Les apports du CBCT sont aujourd’hui incontournables, à l’ère d’une dentisterie contemporaine précise, prédictible et micro-invasive. La maîtrise de cet outil requiert des compétences et des connaissances cliniques, médico-légales et numériques. La numérisation et le partage des données entre chirurgiens-dentistes (et radiologues) doit se faire conformément aux réglementations du RGPD (Règlement général de protection des données personnelles). Cette législation européenne, visant à sécuriser les données personnelles des patients (dont les examens radiographiques), est entrée en vigueur en 2018 [15]. De nouvelles plateformes devraient voir le jour permettant l’échange sécurisé entre professionnels de santé et avec les patients. De nombreux groupes travaillent également sur l’intelligence artificielle, dans le but de fournir une analyse plus rapide en temps réel de nombreux volumes de CBCT et d’assister les praticiens à l’établissement d’un diagnostic.

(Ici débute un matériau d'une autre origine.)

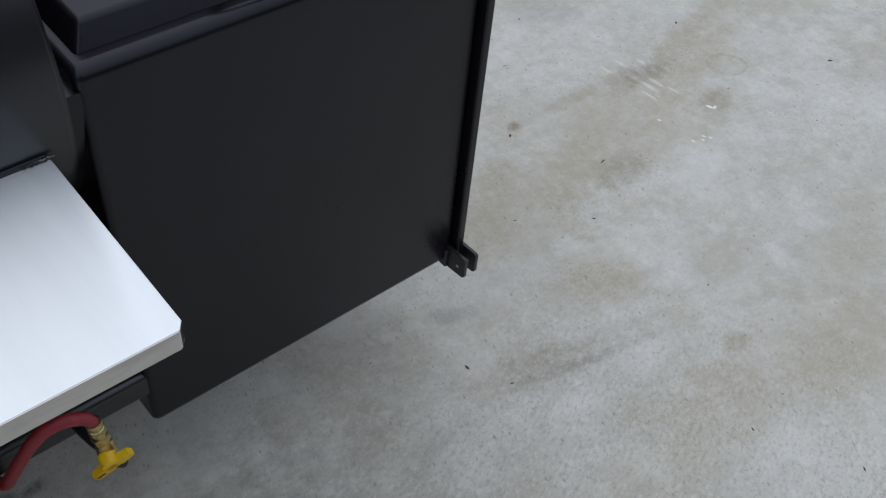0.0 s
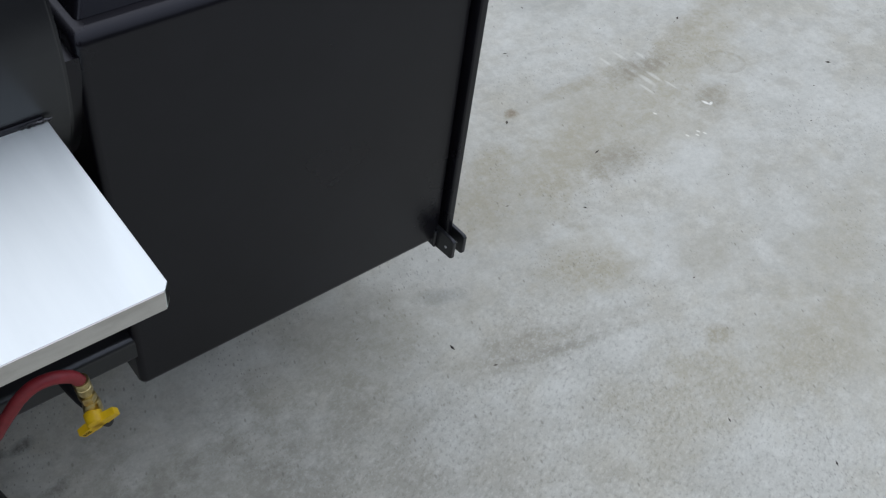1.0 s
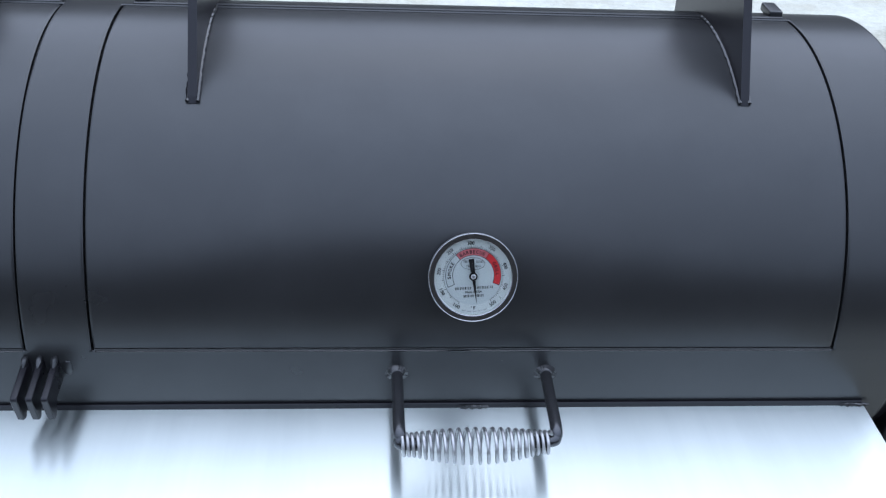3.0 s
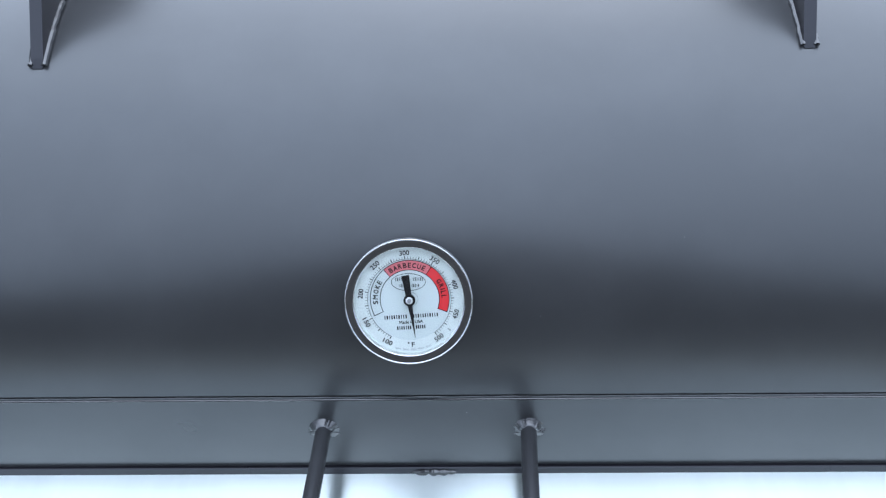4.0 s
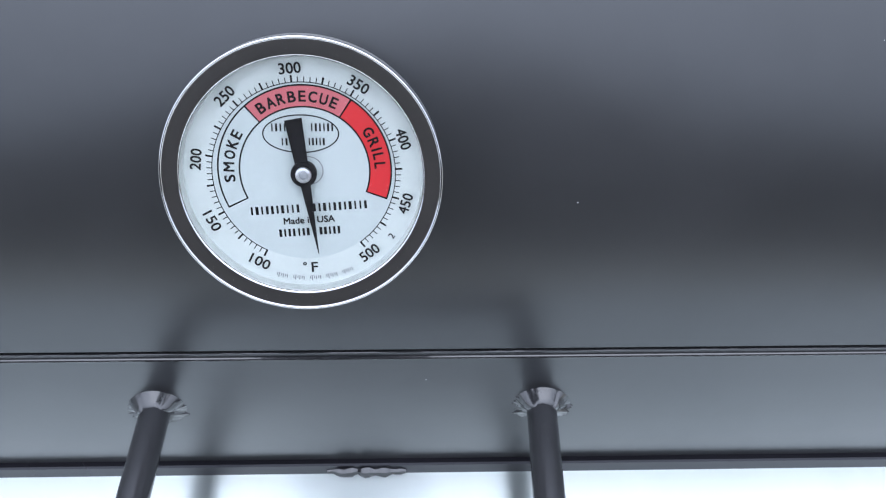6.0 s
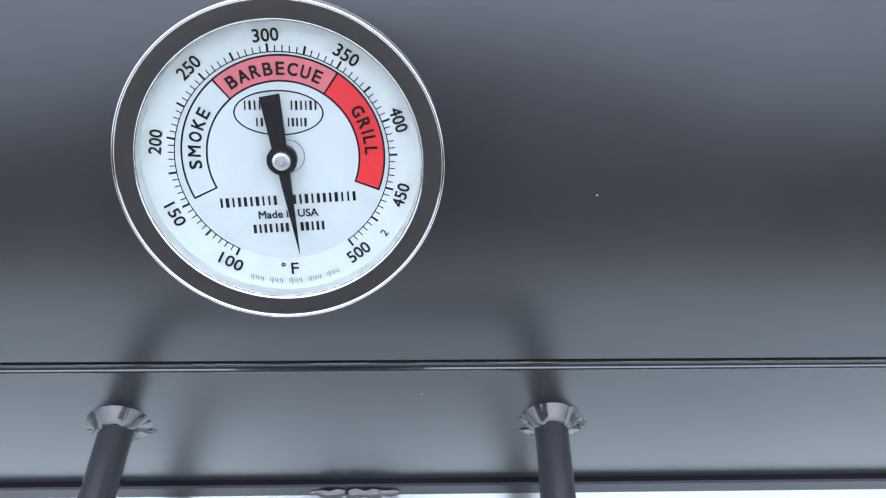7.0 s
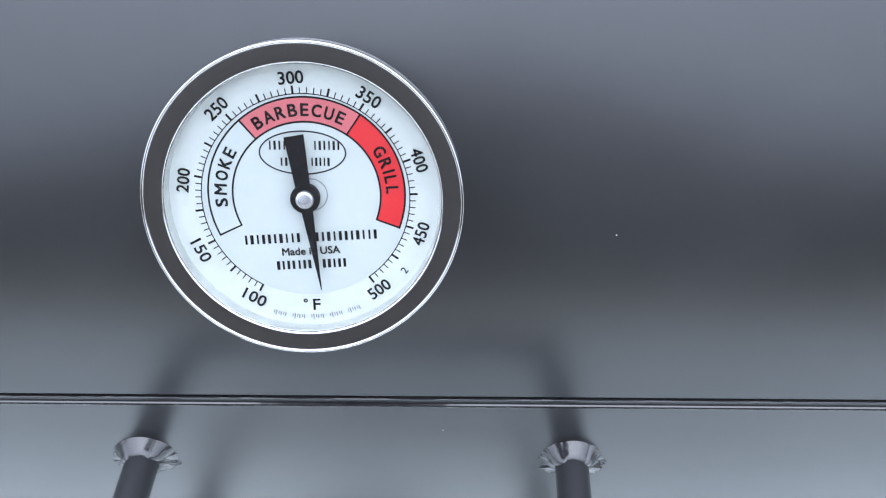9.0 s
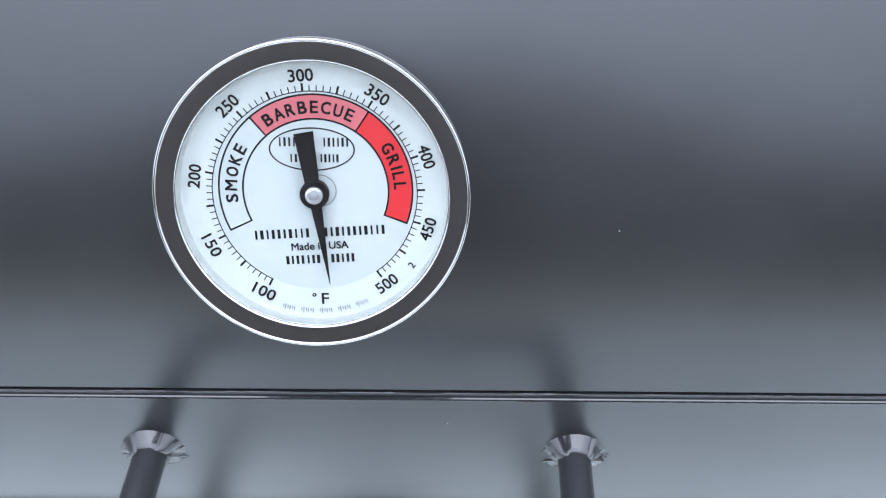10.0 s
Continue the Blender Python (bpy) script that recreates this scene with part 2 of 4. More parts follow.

La technologie et la qualité des radiographies évoluent, les recommandations et les obligations aussi. Un traitement moins irradiant, plus net et précis n’est pas une raison valable pour une prescription plus fréquente. D’où la nécessité de connaître les règles en vigueur aux niveaux scientifique et médico-légal.
L’auteur déclare n’avoir aucun lien d’intérêts.